* Given task
Repeat every record exactly, but keep images out of the copy.

**** Excerpted records ****

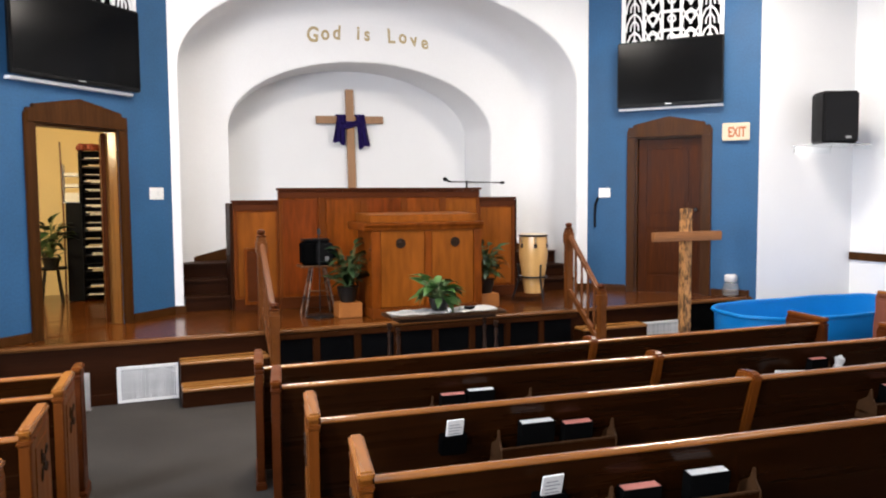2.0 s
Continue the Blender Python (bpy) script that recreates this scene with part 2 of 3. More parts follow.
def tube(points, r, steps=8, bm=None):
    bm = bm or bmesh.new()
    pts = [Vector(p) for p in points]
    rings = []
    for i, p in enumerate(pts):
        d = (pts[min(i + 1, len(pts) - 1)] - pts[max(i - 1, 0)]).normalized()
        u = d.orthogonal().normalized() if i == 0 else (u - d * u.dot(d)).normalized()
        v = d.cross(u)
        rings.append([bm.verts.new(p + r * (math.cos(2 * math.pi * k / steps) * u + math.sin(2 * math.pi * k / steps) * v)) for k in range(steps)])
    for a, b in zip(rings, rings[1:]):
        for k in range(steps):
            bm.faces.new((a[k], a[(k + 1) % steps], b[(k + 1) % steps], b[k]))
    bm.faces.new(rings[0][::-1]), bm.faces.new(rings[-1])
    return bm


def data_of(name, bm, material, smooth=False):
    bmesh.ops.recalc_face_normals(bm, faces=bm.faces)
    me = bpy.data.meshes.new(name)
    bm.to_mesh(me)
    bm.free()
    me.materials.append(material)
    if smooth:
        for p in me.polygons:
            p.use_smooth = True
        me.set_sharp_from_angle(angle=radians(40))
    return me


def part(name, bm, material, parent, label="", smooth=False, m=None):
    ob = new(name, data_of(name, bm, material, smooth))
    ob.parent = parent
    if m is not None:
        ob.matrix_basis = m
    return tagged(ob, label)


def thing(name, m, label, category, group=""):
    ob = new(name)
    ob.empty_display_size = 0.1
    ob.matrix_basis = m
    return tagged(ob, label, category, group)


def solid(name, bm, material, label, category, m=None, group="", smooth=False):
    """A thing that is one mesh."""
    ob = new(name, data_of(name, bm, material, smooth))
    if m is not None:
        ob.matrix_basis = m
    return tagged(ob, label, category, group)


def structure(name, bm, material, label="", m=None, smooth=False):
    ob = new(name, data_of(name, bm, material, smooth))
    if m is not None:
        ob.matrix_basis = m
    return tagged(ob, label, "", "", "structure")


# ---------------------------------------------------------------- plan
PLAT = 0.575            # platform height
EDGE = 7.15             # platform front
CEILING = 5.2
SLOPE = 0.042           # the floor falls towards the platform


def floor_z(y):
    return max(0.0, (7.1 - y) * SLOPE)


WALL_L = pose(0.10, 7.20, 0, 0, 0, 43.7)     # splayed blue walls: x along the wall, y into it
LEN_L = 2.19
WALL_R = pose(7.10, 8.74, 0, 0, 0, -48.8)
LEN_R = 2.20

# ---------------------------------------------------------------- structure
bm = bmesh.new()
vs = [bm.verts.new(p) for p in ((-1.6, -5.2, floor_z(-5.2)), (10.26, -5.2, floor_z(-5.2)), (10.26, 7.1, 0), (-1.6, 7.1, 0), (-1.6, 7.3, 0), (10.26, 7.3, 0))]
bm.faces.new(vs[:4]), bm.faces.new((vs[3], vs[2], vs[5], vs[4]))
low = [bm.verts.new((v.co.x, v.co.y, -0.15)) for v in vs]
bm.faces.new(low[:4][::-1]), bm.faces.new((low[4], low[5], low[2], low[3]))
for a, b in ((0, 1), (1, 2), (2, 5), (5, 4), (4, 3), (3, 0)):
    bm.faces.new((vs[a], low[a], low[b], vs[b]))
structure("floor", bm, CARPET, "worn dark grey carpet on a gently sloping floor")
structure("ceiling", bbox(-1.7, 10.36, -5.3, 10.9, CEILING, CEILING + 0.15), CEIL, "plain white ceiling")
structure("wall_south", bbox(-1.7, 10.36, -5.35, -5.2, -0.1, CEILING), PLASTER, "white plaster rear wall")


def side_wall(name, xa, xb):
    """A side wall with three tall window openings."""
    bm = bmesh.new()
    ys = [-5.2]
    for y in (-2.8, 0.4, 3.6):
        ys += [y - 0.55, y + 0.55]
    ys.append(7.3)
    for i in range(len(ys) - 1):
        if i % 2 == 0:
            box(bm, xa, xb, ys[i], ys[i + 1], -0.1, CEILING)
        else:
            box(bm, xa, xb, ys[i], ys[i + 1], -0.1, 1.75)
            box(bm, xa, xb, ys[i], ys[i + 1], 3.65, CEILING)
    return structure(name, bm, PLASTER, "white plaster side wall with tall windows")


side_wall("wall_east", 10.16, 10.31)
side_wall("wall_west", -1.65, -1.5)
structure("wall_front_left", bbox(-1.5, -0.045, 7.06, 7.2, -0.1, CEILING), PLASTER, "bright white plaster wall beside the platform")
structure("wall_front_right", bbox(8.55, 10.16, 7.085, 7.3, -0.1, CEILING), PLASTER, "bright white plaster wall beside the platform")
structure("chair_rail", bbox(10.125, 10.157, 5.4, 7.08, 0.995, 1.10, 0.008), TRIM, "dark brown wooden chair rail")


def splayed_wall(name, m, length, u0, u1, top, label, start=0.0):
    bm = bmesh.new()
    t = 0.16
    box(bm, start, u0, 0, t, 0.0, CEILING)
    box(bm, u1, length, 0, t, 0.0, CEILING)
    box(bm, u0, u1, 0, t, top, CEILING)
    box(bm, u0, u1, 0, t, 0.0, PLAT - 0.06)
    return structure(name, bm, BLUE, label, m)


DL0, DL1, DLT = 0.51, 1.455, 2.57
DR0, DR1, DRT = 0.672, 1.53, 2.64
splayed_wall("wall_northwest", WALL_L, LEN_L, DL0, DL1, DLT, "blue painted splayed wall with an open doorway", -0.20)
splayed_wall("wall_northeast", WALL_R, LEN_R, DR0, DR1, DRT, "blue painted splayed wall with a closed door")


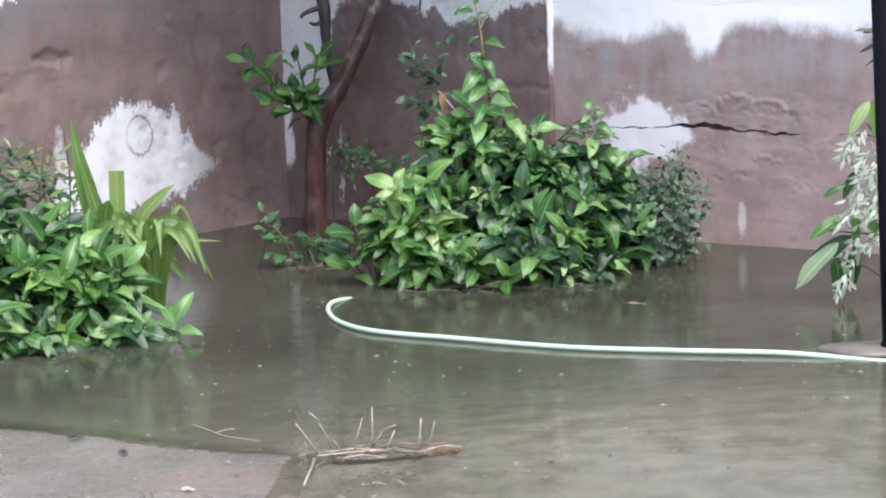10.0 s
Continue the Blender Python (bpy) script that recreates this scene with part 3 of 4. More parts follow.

****

* Written response
2.0 s
Continue the Blender Python (bpy) script that recreates this scene with part 2 of 3. More parts follow.
def tube(points, r, steps=8, bm=None):
    bm = bm or bmesh.new()
    pts = [Vector(p) for p in points]
    rings = []
    for i, p in enumerate(pts):
        d = (pts[min(i + 1, len(pts) - 1)] - pts[max(i - 1, 0)]).normalized()
        u = d.orthogonal().normalized() if i == 0 else (u - d * u.dot(d)).normalized()
        v = d.cross(u)
        rings.append([bm.verts.new(p + r * (math.cos(2 * math.pi * k / steps) * u + math.sin(2 * math.pi * k / steps) * v)) for k in range(steps)])
    for a, b in zip(rings, rings[1:]):
        for k in range(steps):
            bm.faces.new((a[k], a[(k + 1) % steps], b[(k + 1) % steps], b[k]))
    bm.faces.new(rings[0][::-1]), bm.faces.new(rings[-1])
    return bm


def data_of(name, bm, material, smooth=False):
    bmesh.ops.recalc_face_normals(bm, faces=bm.faces)
    me = bpy.data.meshes.new(name)
    bm.to_mesh(me)
    bm.free()
    me.materials.append(material)
    if smooth:
        for p in me.polygons:
            p.use_smooth = True
        me.set_sharp_from_angle(angle=radians(40))
    return me


def part(name, bm, material, parent, label="", smooth=False, m=None):
    ob = new(name, data_of(name, bm, material, smooth))
    ob.parent = parent
    if m is not None:
        ob.matrix_basis = m
    return tagged(ob, label)


def thing(name, m, label, category, group=""):
    ob = new(name)
    ob.empty_display_size = 0.1
    ob.matrix_basis = m
    return tagged(ob, label, category, group)


def solid(name, bm, material, label, category, m=None, group="", smooth=False):
    """A thing that is one mesh."""
    ob = new(name, data_of(name, bm, material, smooth))
    if m is not None:
        ob.matrix_basis = m
    return tagged(ob, label, category, group)


def structure(name, bm, material, label="", m=None, smooth=False):
    ob = new(name, data_of(name, bm, material, smooth))
    if m is not None:
        ob.matrix_basis = m
    return tagged(ob, label, "", "", "structure")


# ---------------------------------------------------------------- plan
PLAT = 0.575            # platform height
EDGE = 7.15             # platform front
CEILING = 5.2
SLOPE = 0.042           # the floor falls towards the platform


def floor_z(y):
    return max(0.0, (7.1 - y) * SLOPE)


WALL_L = pose(0.10, 7.20, 0, 0, 0, 43.7)     # splayed blue walls: x along the wall, y into it
LEN_L = 2.19
WALL_R = pose(7.10, 8.74, 0, 0, 0, -48.8)
LEN_R = 2.20

# ---------------------------------------------------------------- structure
bm = bmesh.new()
vs = [bm.verts.new(p) for p in ((-1.6, -5.2, floor_z(-5.2)), (10.26, -5.2, floor_z(-5.2)), (10.26, 7.1, 0), (-1.6, 7.1, 0), (-1.6, 7.3, 0), (10.26, 7.3, 0))]
bm.faces.new(vs[:4]), bm.faces.new((vs[3], vs[2], vs[5], vs[4]))
low = [bm.verts.new((v.co.x, v.co.y, -0.15)) for v in vs]
bm.faces.new(low[:4][::-1]), bm.faces.new((low[4], low[5], low[2], low[3]))
for a, b in ((0, 1), (1, 2), (2, 5), (5, 4), (4, 3), (3, 0)):
    bm.faces.new((vs[a], low[a], low[b], vs[b]))
structure("floor", bm, CARPET, "worn dark grey carpet on a gently sloping floor")
structure("ceiling", bbox(-1.7, 10.36, -5.3, 10.9, CEILING, CEILING + 0.15), CEIL, "plain white ceiling")
structure("wall_south", bbox(-1.7, 10.36, -5.35, -5.2, -0.1, CEILING), PLASTER, "white plaster rear wall")


def side_wall(name, xa, xb):
    """A side wall with three tall window openings."""
    bm = bmesh.new()
    ys = [-5.2]
    for y in (-2.8, 0.4, 3.6):
        ys += [y - 0.55, y + 0.55]
    ys.append(7.3)
    for i in range(len(ys) - 1):
        if i % 2 == 0:
            box(bm, xa, xb, ys[i], ys[i + 1], -0.1, CEILING)
        else:
            box(bm, xa, xb, ys[i], ys[i + 1], -0.1, 1.75)
            box(bm, xa, xb, ys[i], ys[i + 1], 3.65, CEILING)
    return structure(name, bm, PLASTER, "white plaster side wall with tall windows")


side_wall("wall_east", 10.16, 10.31)
side_wall("wall_west", -1.65, -1.5)
structure("wall_front_left", bbox(-1.5, -0.045, 7.06, 7.2, -0.1, CEILING), PLASTER, "bright white plaster wall beside the platform")
structure("wall_front_right", bbox(8.55, 10.16, 7.085, 7.3, -0.1, CEILING), PLASTER, "bright white plaster wall beside the platform")
structure("chair_rail", bbox(10.125, 10.157, 5.4, 7.08, 0.995, 1.10, 0.008), TRIM, "dark brown wooden chair rail")


def splayed_wall(name, m, length, u0, u1, top, label, start=0.0):
    bm = bmesh.new()
    t = 0.16
    box(bm, start, u0, 0, t, 0.0, CEILING)
    box(bm, u1, length, 0, t, 0.0, CEILING)
    box(bm, u0, u1, 0, t, top, CEILING)
    box(bm, u0, u1, 0, t, 0.0, PLAT - 0.06)
    return structure(name, bm, BLUE, label, m)


DL0, DL1, DLT = 0.51, 1.455, 2.57
DR0, DR1, DRT = 0.672, 1.53, 2.64
splayed_wall("wall_northwest", WALL_L, LEN_L, DL0, DL1, DLT, "blue painted splayed wall with an open doorway", -0.20)
splayed_wall("wall_northeast", WALL_R, LEN_R, DR0, DR1, DRT, "blue painted splayed wall with a closed door")


10.0 s
Continue the Blender Python (bpy) script that recreates this scene with part 3 of 4. More parts follow.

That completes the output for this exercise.